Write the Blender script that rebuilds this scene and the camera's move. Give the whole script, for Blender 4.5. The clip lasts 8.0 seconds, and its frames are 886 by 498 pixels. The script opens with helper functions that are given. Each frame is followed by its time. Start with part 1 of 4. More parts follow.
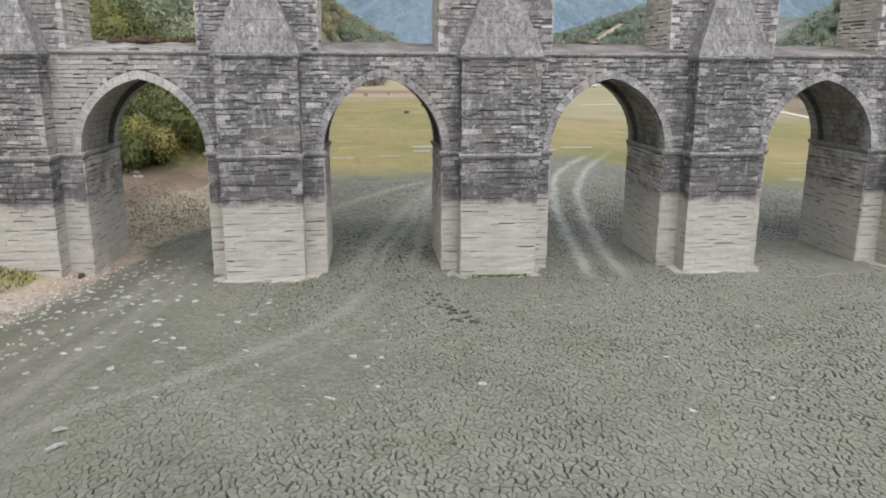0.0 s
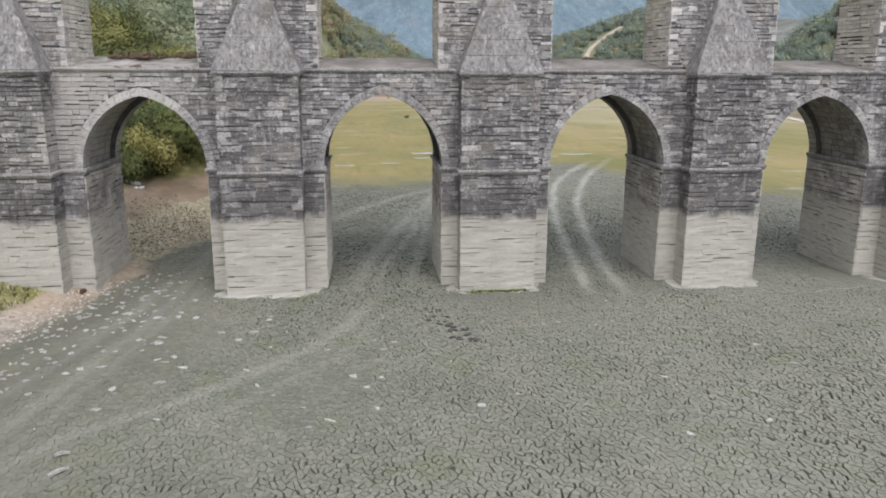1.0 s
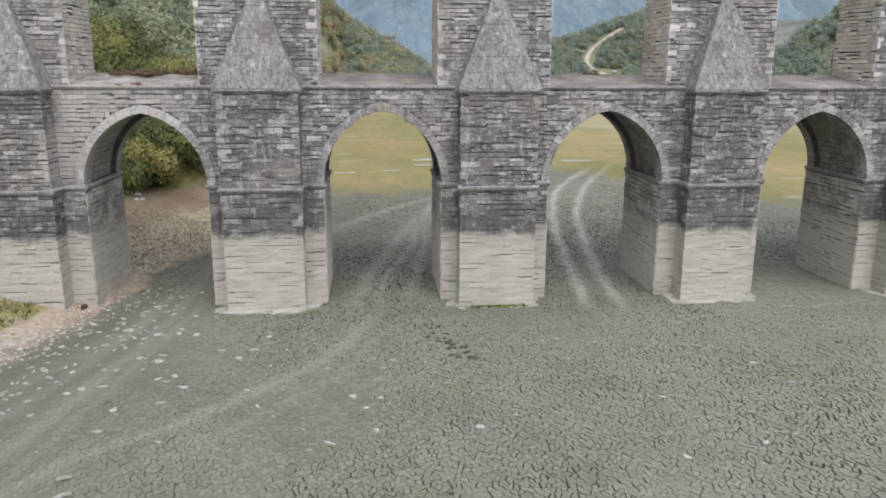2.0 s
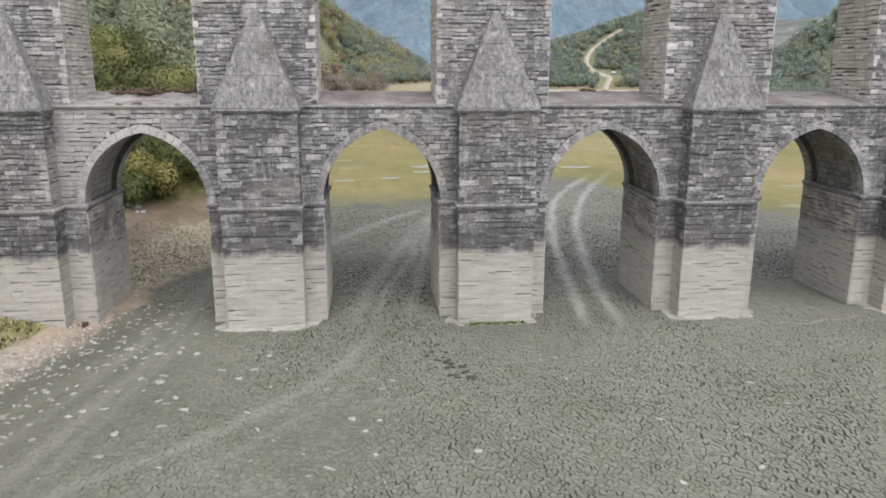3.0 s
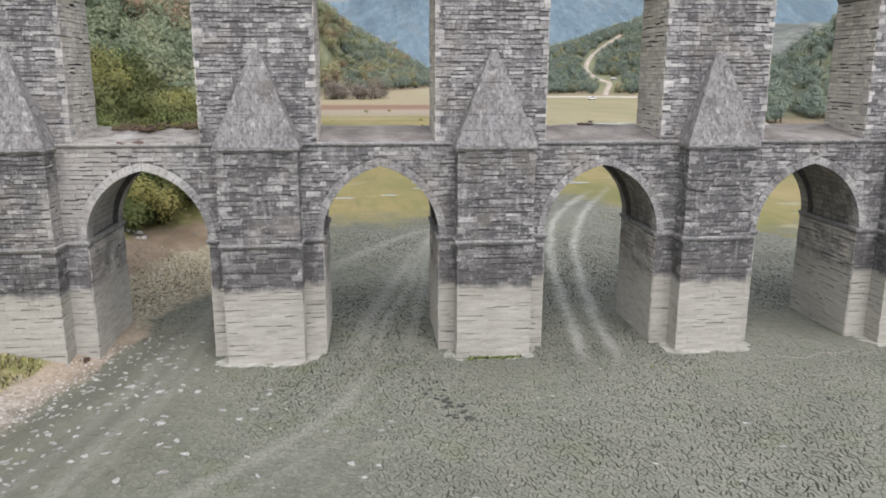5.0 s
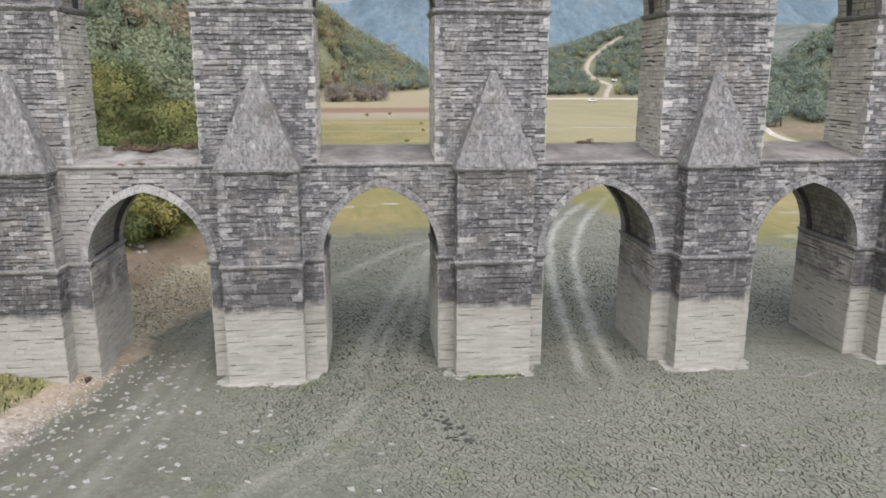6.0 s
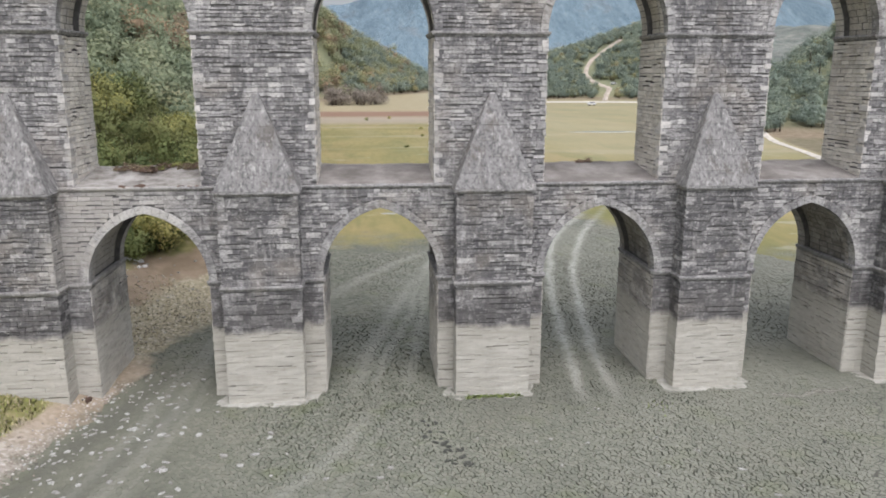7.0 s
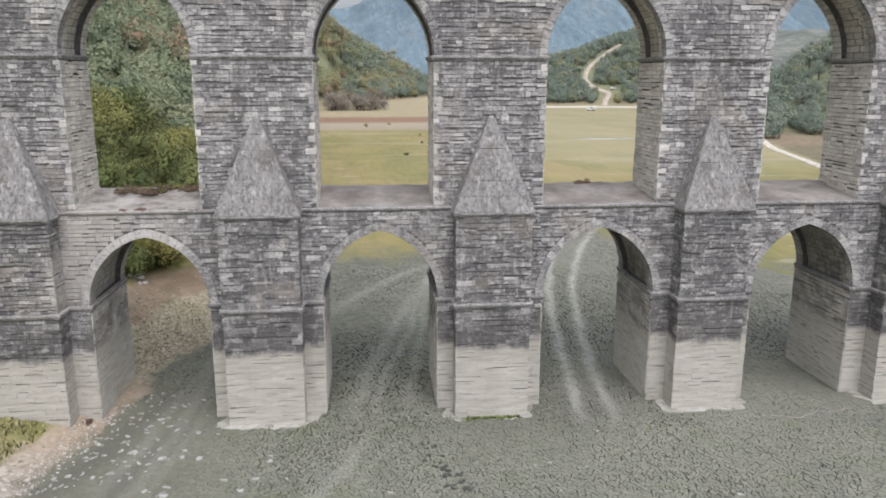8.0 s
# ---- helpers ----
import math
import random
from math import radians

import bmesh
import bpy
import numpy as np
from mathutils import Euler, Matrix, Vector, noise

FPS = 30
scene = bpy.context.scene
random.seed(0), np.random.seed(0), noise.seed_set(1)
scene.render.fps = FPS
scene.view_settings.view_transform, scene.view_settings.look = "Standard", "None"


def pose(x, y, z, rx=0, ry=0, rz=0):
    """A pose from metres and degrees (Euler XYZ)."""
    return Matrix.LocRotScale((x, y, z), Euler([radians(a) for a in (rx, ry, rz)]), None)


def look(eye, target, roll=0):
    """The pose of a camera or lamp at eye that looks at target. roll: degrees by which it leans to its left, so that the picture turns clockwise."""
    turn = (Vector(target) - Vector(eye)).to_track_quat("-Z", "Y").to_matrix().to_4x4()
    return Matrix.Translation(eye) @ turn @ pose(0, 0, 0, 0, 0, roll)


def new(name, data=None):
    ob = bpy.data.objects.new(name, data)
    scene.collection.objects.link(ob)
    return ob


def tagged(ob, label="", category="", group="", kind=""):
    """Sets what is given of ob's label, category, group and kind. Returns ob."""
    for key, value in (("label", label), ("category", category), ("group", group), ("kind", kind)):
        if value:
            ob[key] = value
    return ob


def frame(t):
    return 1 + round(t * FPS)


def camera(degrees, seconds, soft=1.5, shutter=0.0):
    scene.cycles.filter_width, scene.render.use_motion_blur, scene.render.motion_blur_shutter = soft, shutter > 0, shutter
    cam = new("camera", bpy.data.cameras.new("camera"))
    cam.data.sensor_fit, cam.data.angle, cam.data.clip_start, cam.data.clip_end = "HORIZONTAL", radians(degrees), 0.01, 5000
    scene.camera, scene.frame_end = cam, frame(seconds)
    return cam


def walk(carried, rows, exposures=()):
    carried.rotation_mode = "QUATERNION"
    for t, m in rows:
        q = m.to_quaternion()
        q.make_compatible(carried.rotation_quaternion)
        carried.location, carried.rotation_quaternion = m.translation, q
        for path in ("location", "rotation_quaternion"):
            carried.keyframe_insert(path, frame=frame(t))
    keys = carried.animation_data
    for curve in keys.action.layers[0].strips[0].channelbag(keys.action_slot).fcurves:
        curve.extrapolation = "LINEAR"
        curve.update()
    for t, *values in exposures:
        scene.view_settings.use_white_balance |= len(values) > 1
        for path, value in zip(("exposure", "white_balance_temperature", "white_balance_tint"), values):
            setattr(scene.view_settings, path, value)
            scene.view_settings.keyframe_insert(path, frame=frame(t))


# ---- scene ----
cam = camera(60.5, 8.0, soft=1.85)
PATH = [
    (0, (7.413, -38.865, 10.891), (7.604, -36.93, 10.423), 0.3),
    (0.5, (7.415, -38.865, 11.259), (7.606, -36.929, 10.793), 0.3),
    (1, (7.444, -38.882, 11.669), (7.634, -36.946, 11.204), 0.3),
    (1.5, (7.468, -38.885, 12.029), (7.657, -36.949, 11.566), 0.3),
    (3, (7.57, -38.89, 13.448), (7.758, -36.953, 12.984), 0.2),
    (3.5, (7.568, -38.886, 13.834), (7.757, -36.949, 13.373), 0.2),
    (4, (7.615, -38.882, 14.29), (7.802, -36.945, 13.83), 0.2),
    (4.5, (7.628, -38.859, 14.723), (7.816, -36.921, 14.266), 0.2),
    (6, (7.704, -38.75, 16.263), (7.89, -36.811, 15.808), 0.1),
    (6.5, (7.699, -38.715, 16.753), (7.887, -36.777, 16.3), 0.1),
    (7, (7.725, -38.672, 17.293), (7.912, -36.733, 16.842), 0.1),
    (7.5, (7.739, -38.661, 17.823), (7.926, -36.721, 17.375), 0.1),
    (8, (7.741, -38.619, 18.346), (7.929, -36.678, 17.903), 0.1),
]
walk(cam, [(t, look(eye, target, roll)) for t, eye, target, roll in PATH],
     [(0.0, 0.33, 6210, 14), (8.0, 0.40, 6210, 14)])


# ---------------------------------------------------------------- light
world = bpy.data.worlds.new("world")
scene.world = world
world.use_nodes = True
wn = world.node_tree
sky = wn.nodes.new("ShaderNodeTexSky")
sky.sky_type, sky.sun_disc = "NISHITA", False
SUN_HIGH, SUN_TURN = radians(62), radians(170)
sky.sun_elevation, sky.sun_rotation = SUN_HIGH, SUN_TURN
sky.air_density, sky.dust_density, sky.ozone_density = 1.0, 5.0, 1.0
grey = wn.nodes.new("ShaderNodeHueSaturation")  # a thin overcast takes most of the blue out
grey.inputs["Saturation"].default_value = 0.4
wn.links.new(sky.outputs[0], grey.inputs["Color"])
wn.links.new(grey.outputs[0], wn.nodes["Background"].inputs[0])
wn.nodes["Background"].inputs[1].default_value = 0.165

sun_data = bpy.data.lights.new("sun", "SUN")
sun_data.energy, sun_data.angle, sun_data.color = 0.85, radians(90), (1.0, 0.98, 0.95)
sun = new("sun", sun_data)
sun.matrix_world = look((0, 0, 0), (-math.sin(SUN_TURN) * math.cos(SUN_HIGH), -math.cos(SUN_TURN) * math.cos(SUN_HIGH), -math.sin(SUN_HIGH)))

rng = np.random.default_rng(7)
rnd = random.Random(11)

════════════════

TASK INSTRUCTIONS
Look for lines containing the string "rows" and copy them all.

WRITTEN ANSWER
def walk(carried, rows, exposures=()):
    for t, m in rows:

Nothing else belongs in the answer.